Reference Implementation

The reference implementation is available as part of the Not A Commander project http://nac.sf.net/ , the source file cutil.c. To include the new commands into Tcl, the error messages will have to be adjusted to match the style used in Tcl, and the man pages will have to be written. The current implementation has been tested in fair amounts for both correctness and efficiency by usage in the Not A Commander project, the formal test suite would have to be written. Further progress in this direction depends on acceptance of this proposal.

Comments

Messages on the TCLCORE mailing list have pointed out that nearly everything proposed here is either equivalent to, or trivially created by composition of the existing commands lindex, lrange, lset, lassign, and lrepeat. The only novel thing proposed is the ability of lset to create new list elements. If that's still desired, a separate new TIP proposing that alone would be the best way to deal with that.

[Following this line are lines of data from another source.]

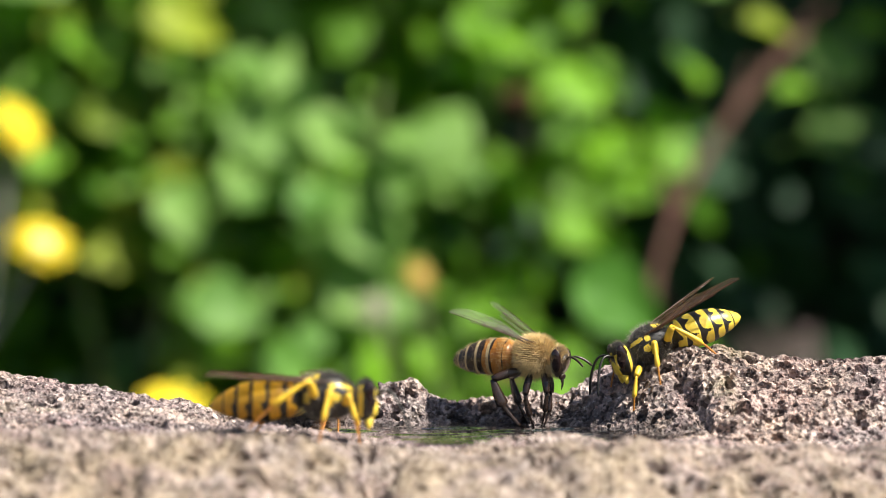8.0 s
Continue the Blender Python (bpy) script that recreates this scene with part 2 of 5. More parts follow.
def build_rock():
    xs = axis(-46, 46, 0.105, -118, 118, 1.12)
    ys = axis(-36, 16, 0.105, -66, 60, 1.10)
    X, Y = np.meshgrid(xs, ys)
    x, y = X.ravel(), Y.ravel()
    z = rock_base(x, y)
    p = np.stack([x, y, z], 1)
    e = 0.05
    gx = (rock_base(x + e, y) - rock_base(x - e, y)) / (2 * e)
    gy = (rock_base(x, y + e) - rock_base(x, y - e)) / (2 * e)
    nrm = np.stack([-gx, -gy, np.ones_like(gx)], 1)
    nrm /= np.linalg.norm(nrm, axis=1)[:, None]
    low = 1.0 * value_noise(p, 6.0, 11) + 0.75 * value_noise(p, 2.6, 12)
    # the shoulder before the hollow is lumpier, with a cleft
    front = sm(6.0, 13.0, rim_front_y(x) - y)
    low = low + front * (2.2 * value_noise(p, 7.5, 16) + 2.2 * value_noise(p, 3.2, 17) + 1.4 * value_noise(p, 1.5, 24))
    low = low - 5.5 * front * np.exp(-((x + 4.9 - 0.10 * (y + 20) + 2.2 * value_noise(p, 2.3, 19) + 1.2 * value_noise(p, 0.8, 20)) / (1.5 + 1.0 * value_noise(p, 1.6, 18))) ** 2) * sm(-45, -38, y + 0.0 * x) * (1 - sm(-29, -26, y + 0.0 * x))
    grain = 0.40 * value_noise(p, 1.1, 13) - 0.60 * np.abs(value_noise(p, 0.75, 14)) + 0.32 * value_noise(p, 0.34, 15) + 0.10
    warp = p + 0.45 * np.stack([value_noise(p, 0.9, 21), value_noise(p, 0.9, 22), value_noise(p, 0.9, 23)], 1)
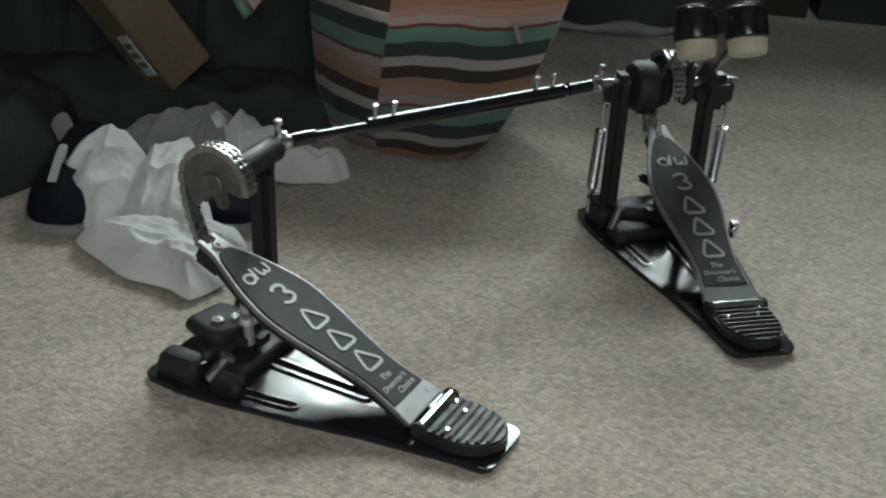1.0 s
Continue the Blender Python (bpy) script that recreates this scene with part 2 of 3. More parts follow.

I call on the author to withdraw this TIP.

Copyright

This document has been placed in the public domain.


Appendix: Removed Commands

These commands were originally part of this TIP, but have been removed to this appendix on the grounds that the functionality they describe is now part of Tcl via other TIPs.

ldeepindex list path ?path?...

Extract an element from a nested list. The element is identified by the logical concatenation of the paths. It returns the extracted element. (Obsoleted by [22].)

ldeeplen list path ?path?...

Find the length of a nested sublist. The sublist is identified by the logical concatenation of the paths. It returns the found length. A non-existing sublist is assumed to have the length of 0. (Obsoleted by [22] and normal llength.)

ldeeprange list path ?path?... first last

Extract a sublist from a nested list. This command is a convenient equivalent of

   lrange [ldeepindex list path ?path?] first last]

"end" is supported as the first or last index. It returns the extracted sublist. (Obsoleted by [22] and normal lrange.)

mset list-of-variable-names list-of-values

Set the values from the value list to the variable in the variable list at the same index. The command name stands for "multiple set". This command is inspired by assignments in Perl.

If there were more variables than the values, the rest of variables are set to an empty value. If there were more values than variables, then the last variable is assigned the whole end of a list (as a list).

A special variable name "-" can be used to throw away a value, or the whole end of the value list if it's specified as the last one in the variable list.

The command returns nothing. It can be argued that it would make sense to return the length of the original list, or the difference between the length of the values list and the length of the variables list. I don't know which one is better.

This command is particularly convenient for returning multiple values from a procedure. For example:

   proc xxx {a b} {
      return [list [expr $b+$a] [expr $b*$a]]
   }
   mset {sum product} [xxx 1 2]

(Obsoleted by [57].)

ldup count element ?element?...

This returns a list produced by duplicating the sequence of elements count times. This command is inspired by the operator "x" in Perl, and it is a logical equivalent of:

   proc ldup {count args} {
      set res {}
      for {set i 0} {$i < $count} {incr i} {
         set res [lconcat $res $args]
      }
      return $res
   }

(Obsoleted by [136].)

lvdup count element-list

This returns a list produced by duplicating the element-list count times. This command is inspired by the operator "x" in Perl, and it is a logical equivalent of:

   proc lvdup {count list} {
      set res {}
      for {set i 0} {$i < $count} {incr i} {
         set res [lconcat $res $list]
      }
      return $res
   }

(Obsoleted by [136] and [157]/[293].)